>> START Data

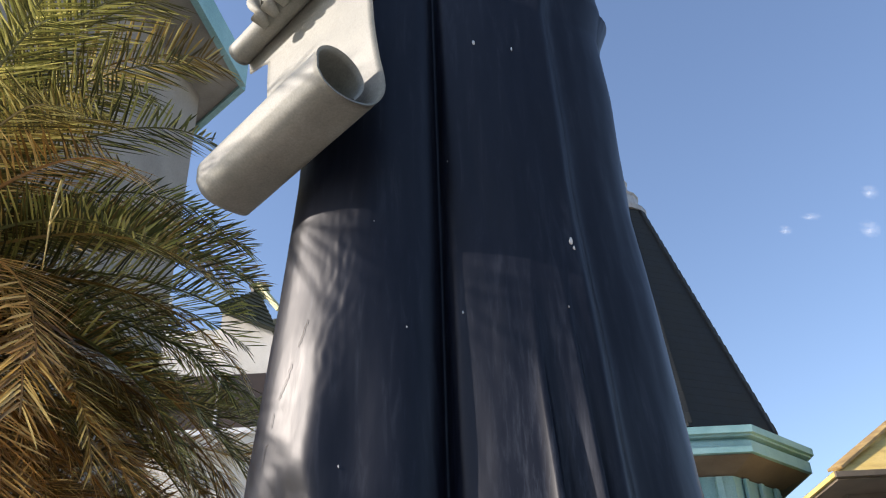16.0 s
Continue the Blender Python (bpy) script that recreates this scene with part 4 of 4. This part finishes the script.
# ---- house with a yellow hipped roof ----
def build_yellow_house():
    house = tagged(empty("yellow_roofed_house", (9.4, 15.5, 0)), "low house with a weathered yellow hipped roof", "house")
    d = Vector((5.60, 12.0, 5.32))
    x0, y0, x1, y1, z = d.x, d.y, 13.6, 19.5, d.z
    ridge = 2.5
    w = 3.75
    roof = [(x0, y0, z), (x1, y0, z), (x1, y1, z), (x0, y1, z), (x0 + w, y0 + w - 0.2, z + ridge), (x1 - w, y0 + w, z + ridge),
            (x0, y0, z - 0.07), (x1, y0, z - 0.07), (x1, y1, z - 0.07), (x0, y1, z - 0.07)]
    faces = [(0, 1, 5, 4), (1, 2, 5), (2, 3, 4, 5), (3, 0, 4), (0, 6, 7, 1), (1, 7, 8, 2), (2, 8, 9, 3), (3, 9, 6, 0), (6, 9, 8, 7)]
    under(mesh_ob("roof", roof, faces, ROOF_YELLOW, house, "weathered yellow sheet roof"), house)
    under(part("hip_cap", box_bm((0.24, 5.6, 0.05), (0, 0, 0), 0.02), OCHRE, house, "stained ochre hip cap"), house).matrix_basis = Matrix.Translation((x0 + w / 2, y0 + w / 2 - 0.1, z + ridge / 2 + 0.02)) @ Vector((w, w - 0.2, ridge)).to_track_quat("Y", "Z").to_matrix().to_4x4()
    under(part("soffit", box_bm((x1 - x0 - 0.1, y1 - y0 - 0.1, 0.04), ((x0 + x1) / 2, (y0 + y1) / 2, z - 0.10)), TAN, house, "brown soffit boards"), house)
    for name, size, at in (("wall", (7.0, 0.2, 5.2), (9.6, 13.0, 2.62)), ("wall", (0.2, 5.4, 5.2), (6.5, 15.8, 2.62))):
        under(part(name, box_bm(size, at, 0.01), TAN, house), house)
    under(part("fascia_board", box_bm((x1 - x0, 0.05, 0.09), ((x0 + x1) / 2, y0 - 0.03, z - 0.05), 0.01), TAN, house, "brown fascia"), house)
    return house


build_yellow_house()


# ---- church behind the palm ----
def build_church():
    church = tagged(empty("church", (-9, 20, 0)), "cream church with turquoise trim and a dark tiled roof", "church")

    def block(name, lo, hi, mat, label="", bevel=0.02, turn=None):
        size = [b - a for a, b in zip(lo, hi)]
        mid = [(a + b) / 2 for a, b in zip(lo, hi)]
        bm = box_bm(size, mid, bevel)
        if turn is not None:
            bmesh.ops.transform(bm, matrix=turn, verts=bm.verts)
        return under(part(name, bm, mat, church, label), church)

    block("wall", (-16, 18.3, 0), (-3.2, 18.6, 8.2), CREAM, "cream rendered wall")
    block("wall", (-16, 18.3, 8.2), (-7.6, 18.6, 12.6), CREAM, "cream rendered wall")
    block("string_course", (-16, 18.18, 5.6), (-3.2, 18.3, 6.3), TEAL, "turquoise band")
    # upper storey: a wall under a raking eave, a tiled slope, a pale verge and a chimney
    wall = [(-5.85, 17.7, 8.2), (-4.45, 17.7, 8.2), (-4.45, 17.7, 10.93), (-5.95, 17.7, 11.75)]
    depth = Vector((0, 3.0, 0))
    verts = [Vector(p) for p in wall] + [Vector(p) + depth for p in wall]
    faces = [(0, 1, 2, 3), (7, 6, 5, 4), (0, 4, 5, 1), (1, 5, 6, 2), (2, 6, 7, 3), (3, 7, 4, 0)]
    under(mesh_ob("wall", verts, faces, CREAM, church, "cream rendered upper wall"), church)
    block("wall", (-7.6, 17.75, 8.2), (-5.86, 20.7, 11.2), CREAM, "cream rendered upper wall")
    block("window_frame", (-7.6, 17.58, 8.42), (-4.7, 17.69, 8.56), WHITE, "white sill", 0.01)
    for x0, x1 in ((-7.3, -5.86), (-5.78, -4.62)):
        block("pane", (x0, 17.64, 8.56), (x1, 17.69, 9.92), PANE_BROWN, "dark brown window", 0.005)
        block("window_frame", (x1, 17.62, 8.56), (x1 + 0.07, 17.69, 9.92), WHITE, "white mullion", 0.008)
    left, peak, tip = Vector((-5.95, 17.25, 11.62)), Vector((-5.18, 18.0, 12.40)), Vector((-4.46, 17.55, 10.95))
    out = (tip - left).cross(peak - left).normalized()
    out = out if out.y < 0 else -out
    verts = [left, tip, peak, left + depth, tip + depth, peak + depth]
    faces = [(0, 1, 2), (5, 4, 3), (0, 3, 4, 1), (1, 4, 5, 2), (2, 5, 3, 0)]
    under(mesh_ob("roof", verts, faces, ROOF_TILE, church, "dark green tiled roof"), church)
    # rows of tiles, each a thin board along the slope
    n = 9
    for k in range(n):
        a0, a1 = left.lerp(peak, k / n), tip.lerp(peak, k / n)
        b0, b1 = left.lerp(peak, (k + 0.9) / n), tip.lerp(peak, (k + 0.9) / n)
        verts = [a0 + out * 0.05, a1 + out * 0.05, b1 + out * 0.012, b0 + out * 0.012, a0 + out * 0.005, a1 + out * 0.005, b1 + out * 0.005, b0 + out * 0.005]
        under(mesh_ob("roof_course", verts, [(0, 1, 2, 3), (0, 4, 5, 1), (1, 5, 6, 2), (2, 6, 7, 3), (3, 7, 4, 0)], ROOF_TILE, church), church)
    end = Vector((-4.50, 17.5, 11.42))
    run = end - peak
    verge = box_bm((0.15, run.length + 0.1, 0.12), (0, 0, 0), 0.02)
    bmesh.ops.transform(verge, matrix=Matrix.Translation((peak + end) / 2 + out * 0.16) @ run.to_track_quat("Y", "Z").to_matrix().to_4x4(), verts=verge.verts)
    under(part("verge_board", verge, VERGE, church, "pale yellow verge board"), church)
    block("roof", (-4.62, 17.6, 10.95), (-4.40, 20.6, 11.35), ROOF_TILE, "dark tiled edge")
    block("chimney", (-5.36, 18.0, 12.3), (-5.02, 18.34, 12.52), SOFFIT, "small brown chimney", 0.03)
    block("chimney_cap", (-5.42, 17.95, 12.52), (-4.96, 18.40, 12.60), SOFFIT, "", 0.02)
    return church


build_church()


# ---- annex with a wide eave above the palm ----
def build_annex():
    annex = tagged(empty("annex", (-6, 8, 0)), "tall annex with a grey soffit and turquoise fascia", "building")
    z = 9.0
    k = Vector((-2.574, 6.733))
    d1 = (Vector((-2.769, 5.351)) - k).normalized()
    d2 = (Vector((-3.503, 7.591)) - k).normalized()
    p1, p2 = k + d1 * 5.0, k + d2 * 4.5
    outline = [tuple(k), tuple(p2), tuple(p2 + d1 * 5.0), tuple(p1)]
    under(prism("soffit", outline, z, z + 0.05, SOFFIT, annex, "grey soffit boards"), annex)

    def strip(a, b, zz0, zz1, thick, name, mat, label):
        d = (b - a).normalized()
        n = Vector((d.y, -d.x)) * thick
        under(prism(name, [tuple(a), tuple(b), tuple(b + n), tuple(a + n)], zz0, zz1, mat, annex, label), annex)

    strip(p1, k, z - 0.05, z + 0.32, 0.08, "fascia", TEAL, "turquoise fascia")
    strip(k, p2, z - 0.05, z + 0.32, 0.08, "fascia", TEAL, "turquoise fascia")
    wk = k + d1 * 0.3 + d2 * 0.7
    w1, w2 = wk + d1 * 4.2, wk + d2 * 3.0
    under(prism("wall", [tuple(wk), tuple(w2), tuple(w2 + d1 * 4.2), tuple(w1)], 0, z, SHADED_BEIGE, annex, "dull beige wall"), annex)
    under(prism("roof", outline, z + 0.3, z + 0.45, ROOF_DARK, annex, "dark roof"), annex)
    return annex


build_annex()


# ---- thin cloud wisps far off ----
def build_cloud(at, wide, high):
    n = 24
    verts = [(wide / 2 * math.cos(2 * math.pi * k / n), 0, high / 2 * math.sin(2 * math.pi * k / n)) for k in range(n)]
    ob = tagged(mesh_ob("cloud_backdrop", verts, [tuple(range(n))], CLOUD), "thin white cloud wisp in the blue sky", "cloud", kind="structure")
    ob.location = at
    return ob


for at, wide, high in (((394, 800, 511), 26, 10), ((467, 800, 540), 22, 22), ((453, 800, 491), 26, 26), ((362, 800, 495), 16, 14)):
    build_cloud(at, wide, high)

>> END Data

#### Instructions to follow
Of the lines above, copy each that contains "with".

#### Worked answer
Continue the Blender Python (bpy) script that recreates this scene with part 4 of 4. This part finishes the script.
# ---- house with a yellow hipped roof ----
    house = tagged(empty("yellow_roofed_house", (9.4, 15.5, 0)), "low house with a weathered yellow hipped roof", "house")
    church = tagged(empty("church", (-9, 20, 0)), "cream church with turquoise trim and a dark tiled roof", "church")
# ---- annex with a wide eave above the palm ----
    annex = tagged(empty("annex", (-6, 8, 0)), "tall annex with a grey soffit and turquoise fascia", "building")